Writings about Music

Janis Joplin and the Houseguest

Janis Joplin

photo by Herb Greene

Honestly, I've never listened to her music much outside of a relatively brief flirtation while a teenager, but Janis Joplin mined the ubiquitous song Summertime by George Gershwin and DuBose Heyward more deeply than anyone else on the incendiary, apocalyptic Cheap Thrills album by Big Brother and the Holding Company. Recalling this, I'm now motivated to go back and listen to her music some more. She had already been on my mind before reading this after meeting one of her managers, Bennett Glotzer, while shopping at Bristol Farms. Rather than merely interpreting "Summertime," Janis shapeshifts into a goddess of the season, magically transporting us to some mysterious, sacred place in her mind.

John Simon, who produced Cheap Thrills, offered the following thoughts when I asked him about the stunning arrangement of Summertime:

"The diminished chord on the downbeat of the 2nd bar was Sam Andrew's invention -- which I think is the most brilliant thing about the chart. The baroque-ish intro was the idea of the band members but when I first heard it, they had no idea that their eighth note lines had to HARMONIZE with each other. So we'd start each session woodshedding that intro and I got them to land on the downbeats with any note of the same chord and then the same for the 3rd beat, etc. Until we were close enough to roll tape."

Another of Joplin's phenomenal utterances is One Good Man from an album by the Kozmic Blues Band, including a ravishingly lethal lead guitarist who turned out to be Mike Bloomfield.

 

I feel fortunate that I'm able to enjoy and appreciate diverse musical genres, and how they provide complimentary insights into each other.
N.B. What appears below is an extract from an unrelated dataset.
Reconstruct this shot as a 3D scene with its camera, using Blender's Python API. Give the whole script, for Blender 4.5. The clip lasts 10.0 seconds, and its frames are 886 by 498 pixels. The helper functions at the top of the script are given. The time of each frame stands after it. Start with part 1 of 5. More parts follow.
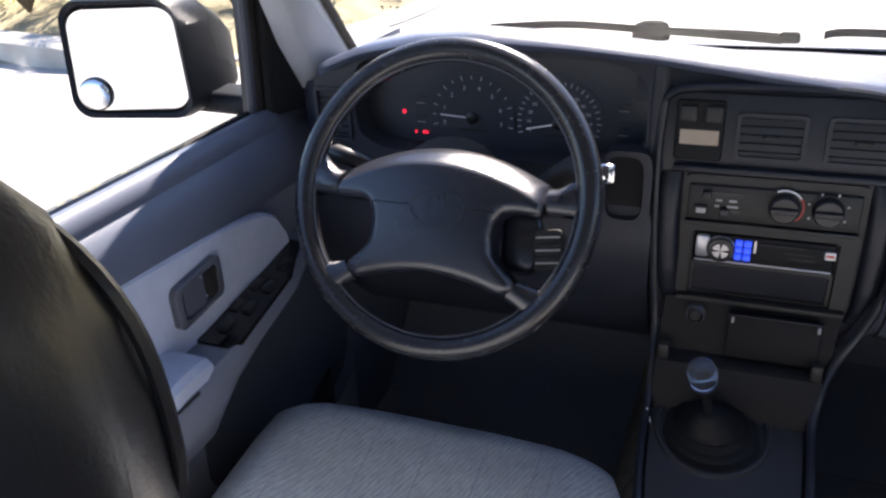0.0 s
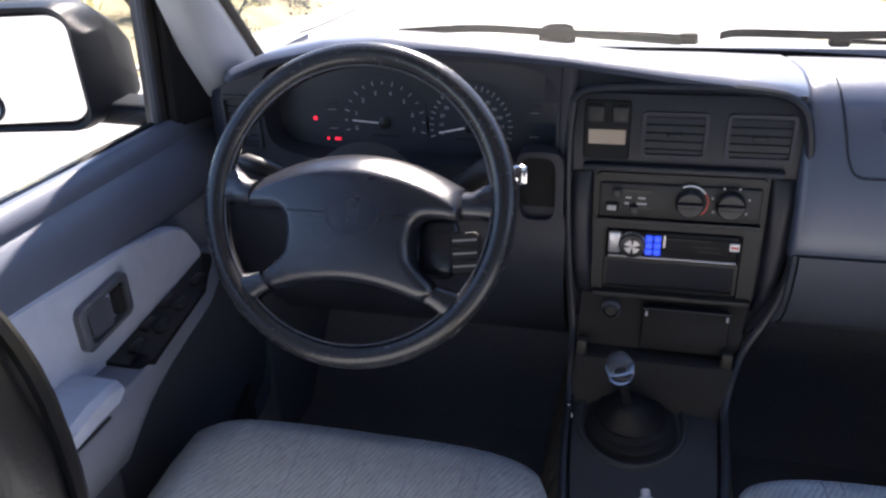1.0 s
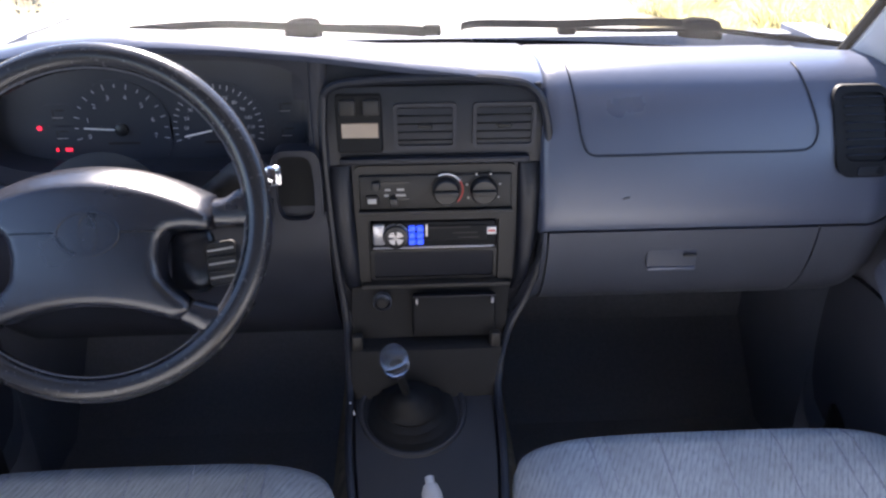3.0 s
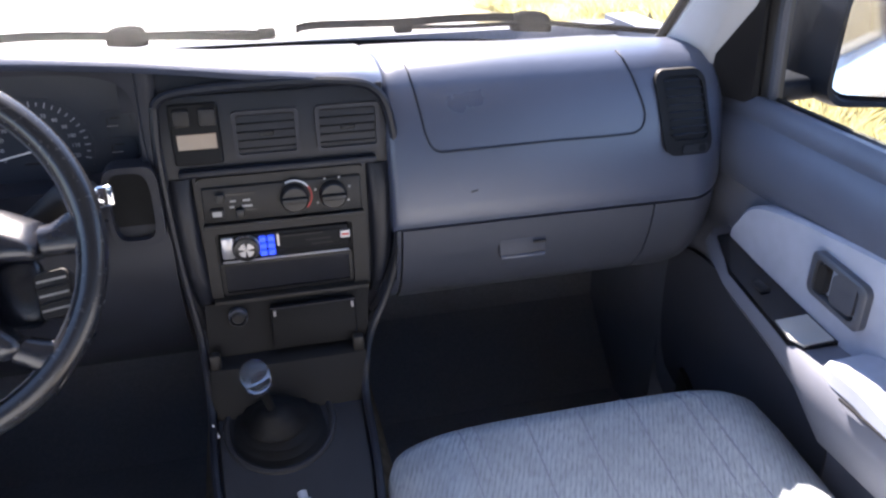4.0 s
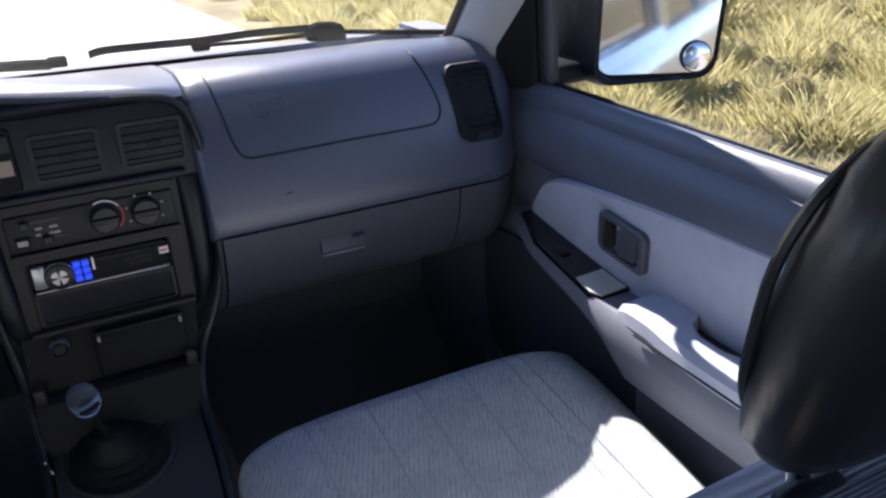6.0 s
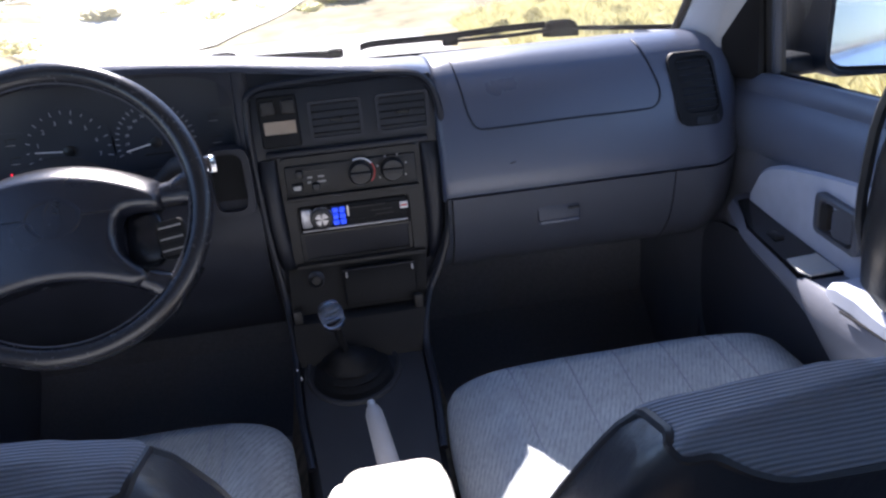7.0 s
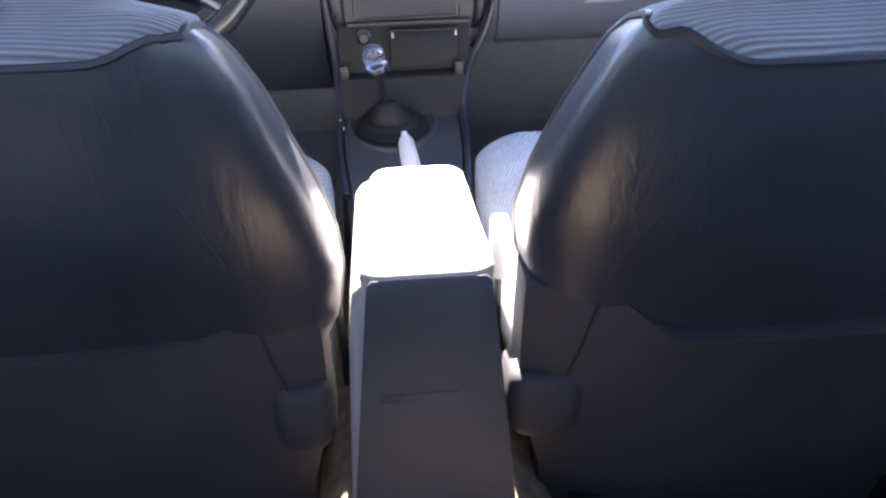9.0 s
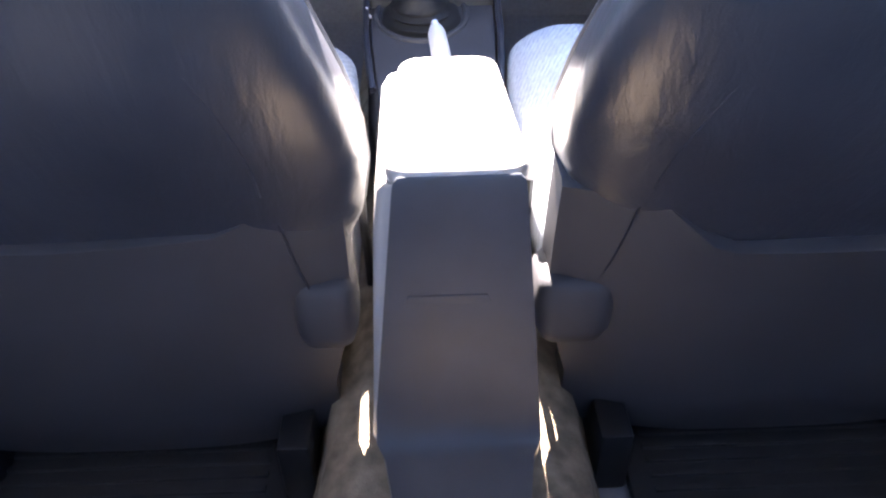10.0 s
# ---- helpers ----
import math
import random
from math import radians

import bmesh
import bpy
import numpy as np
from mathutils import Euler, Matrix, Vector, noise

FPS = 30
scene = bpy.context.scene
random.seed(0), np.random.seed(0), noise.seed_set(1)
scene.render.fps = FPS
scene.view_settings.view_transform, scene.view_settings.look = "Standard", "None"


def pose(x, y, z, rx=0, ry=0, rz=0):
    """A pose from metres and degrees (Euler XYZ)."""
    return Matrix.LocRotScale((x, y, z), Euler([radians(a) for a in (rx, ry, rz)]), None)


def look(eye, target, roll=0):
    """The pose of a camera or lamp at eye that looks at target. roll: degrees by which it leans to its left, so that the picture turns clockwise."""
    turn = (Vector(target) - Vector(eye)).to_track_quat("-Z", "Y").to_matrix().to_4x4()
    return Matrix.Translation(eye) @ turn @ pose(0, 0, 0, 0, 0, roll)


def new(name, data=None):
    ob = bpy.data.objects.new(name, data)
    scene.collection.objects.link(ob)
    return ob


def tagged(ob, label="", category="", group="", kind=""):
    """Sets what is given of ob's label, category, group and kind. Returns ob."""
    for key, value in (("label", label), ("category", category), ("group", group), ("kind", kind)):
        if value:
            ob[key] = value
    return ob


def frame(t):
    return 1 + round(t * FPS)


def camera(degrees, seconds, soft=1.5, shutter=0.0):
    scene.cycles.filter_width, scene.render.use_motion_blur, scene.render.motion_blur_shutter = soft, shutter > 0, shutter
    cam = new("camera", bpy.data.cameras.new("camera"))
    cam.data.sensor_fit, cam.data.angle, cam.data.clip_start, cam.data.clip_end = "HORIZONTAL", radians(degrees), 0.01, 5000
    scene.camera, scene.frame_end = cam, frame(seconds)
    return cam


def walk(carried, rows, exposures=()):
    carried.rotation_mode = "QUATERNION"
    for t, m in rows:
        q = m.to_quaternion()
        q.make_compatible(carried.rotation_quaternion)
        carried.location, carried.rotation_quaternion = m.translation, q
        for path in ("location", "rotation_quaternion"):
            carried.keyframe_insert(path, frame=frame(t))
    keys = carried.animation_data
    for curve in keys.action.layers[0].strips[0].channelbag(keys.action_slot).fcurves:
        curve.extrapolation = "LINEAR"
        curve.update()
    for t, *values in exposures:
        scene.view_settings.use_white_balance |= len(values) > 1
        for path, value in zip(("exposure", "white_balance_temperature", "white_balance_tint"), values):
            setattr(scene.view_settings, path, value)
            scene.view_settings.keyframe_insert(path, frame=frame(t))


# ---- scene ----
cam = camera(59.5, 10.0, soft=2.4)
PATH = [
    (0, (-0.06, -1.047, 1.517), (-0.721, 0.625, 0.64), -2.9),
    (0.5, (-0.058, -1.043, 1.517), (-0.628, 0.664, 0.643), -2.7),
    (1, (-0.058, -1.041, 1.515), (-0.524, 0.697, 0.641), -2.4),
    (1.5, (-0.053, -1.034, 1.515), (-0.407, 0.729, 0.638), -2.3),
    (2, (-0.046, -1.029, 1.513), (-0.255, 0.76, 0.643), -1.5),
    (3.3, (-0.031, -1.014, 1.511), (0.145, 0.766, 0.602), 0.2),
    (3.5, (-0.029, -1.012, 1.511), (0.212, 0.754, 0.603), 0.5),
    (4, (-0.023, -1.012, 1.51), (0.41, 0.72, 0.609), -0.3),
    (4.5, (-0.014, -1.02, 1.509), (0.618, 0.65, 0.608), -0.4),
    (5, (-0.014, -1.026, 1.509), (0.791, 0.57, 0.612), -0.2),
    (5.2, (-0.013, -1.037, 1.507), (0.838, 0.544, 0.617), -0.5),
    (6.3, (-0.018, -1.112, 1.487), (0.748, 0.550, 0.628), -4.0),
    (6.5, (-0.029, -1.129, 1.49), (0.611, 0.561, 0.635), -4.1),
    (7, (-0.032, -1.247, 1.427), (0.229, 0.6, 0.705), -5.0),
    (7.5, (-0.051, -1.374, 1.383), (0.055, 0.544, 0.829), -4.4),
    (8, (-0.049, -1.43, 1.33), (0.085, 0.521, 0.909), -3.5),
    (8.5, (-0.031, -1.422, 1.28), (0.079, 0.418, 0.503), -4.3),
    (9, (-0.03, -1.409, 1.268), (0.071, 0.332, 0.289), -1.8),
    (9.5, (-0.036, -1.406, 1.263), (0.04, 0.267, 0.169), -1.3),
    (10, (-0.035, -1.376, 1.24), (-0.004, 0.236, 0.056), -1.3),
]
walk(cam, [(t, look(eye, target, roll)) for t, eye, target, roll in PATH], exposures=[(0.0, 2.36, 6850, 18), (1.0, 2.45, 6850, 18), (2.0, 2.8, 6800, 18), (3.5, 2.93, 6750, 20), (4.5, 2.79, 6850, 19), (5.2, 2.2, 6600, 19), (6.3, 1.65, 6550, 19), (6.7, 1.85, 6500, 19), (7.5, 2.5, 6000, 22), (8.0, 2.3, 6100, 22), (8.5, 3.4, 6600, 21), (9.0, 4.3, 6850, 22), (9.5, 4.72, 6800, 22), (10.0, 5.0, 6800, 22)])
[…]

A while back, I was communicating with a gifted jazz journalist of my generation, and was astonished to learn that he had never heard While My Guitar Gently Weeps by the Beatles, just one of many rock compositions and performances I find indispensable in my life. I absolutely believe that just as jazz superseded Western classical music at one time, so did rock and folk supersede jazz some years later for a period, and currently we are in the middle of something else probably too close for appraisal.

Recordings allow us to time travel backwards while listening to timeless music from different times. Throwing ordinary moments beyond the reach of time is something musicians and composers yearn for, being part of the basic human need for transcendence.

Another time Janis Joplin's name was evoked was when I was at Ray Manzarek's house in Beverly Hills, and the subject of her death along with the deaths of Jimi Hendrix and Jim Morrison came up. Perhaps insensitively, I voiced the unlikely theory sometimes postulated about how those three were assassinated during the time of the Nixon administration for the supposed false reason that they were harmful influences on American youth. Ray's face filled with rage, scaring me momentarily - Ray was an intense cat - and I thought he was going to go off on me, but instead he got up and left the room. After ten minutes or so he returned, and the subject was never broached again as if we had never discussed it.

Have to go now, there's a houseguest to entertain. At least, it feels like a houseguest! What I mean is, there's this book that arrived in the mail a few days ago, and its so remarkably capturing of its subject matter, including its sheer coffee table book size, with never before seen photographs, I actually feel the presence of its subject matter, Paul Desmond, visiting my home, if ethereally. What I'm referring to is Take Five: The Public and Private Lives of Paul Desmond by the author of this blog.

I'd go so far to say that this is likely the finest music biography I've ever encountered irrespective of genre, and already, after only a few days, the music of Paul Desmond (and the Dave Brubeck Quartet) makes more sense to me than ever, and will probably inspire a revision of my essay about Desmond in the near future.

 

Rajasthani Spring reflects the Paul Desmond influence on Michael Robinson

One thing Janis Joplin (is she related to fellow Texan, Scott Joplin?) and Paul Desmond shared is love for a city they spent decisive years in, San Francisco. One feels those breezes, hills and vistas dancing on their aural palm prints. It's true; most everyone (autumn) leaves there what might be individually termed a piece of my heart.

And now that I've found a way to link Joplin and Desmond (not to mention finishing a new composition yesterday), I'm going to treat myself to a walk on the beach.

- Michael Erick Robinovitza Longhi, September 2015, Los Angeles

 

© 2015 Michael Robinson All rights reserved

 

Michael Robinson is a Los Angeles-based composer, programmer, pianist and musicologist. His 199 albums include 152 albums for meruvina and 47 albums of piano improvisations. Robinson has been a lecturer at UCLA, Bard College and California State University Long Beach and Dominguez Hills.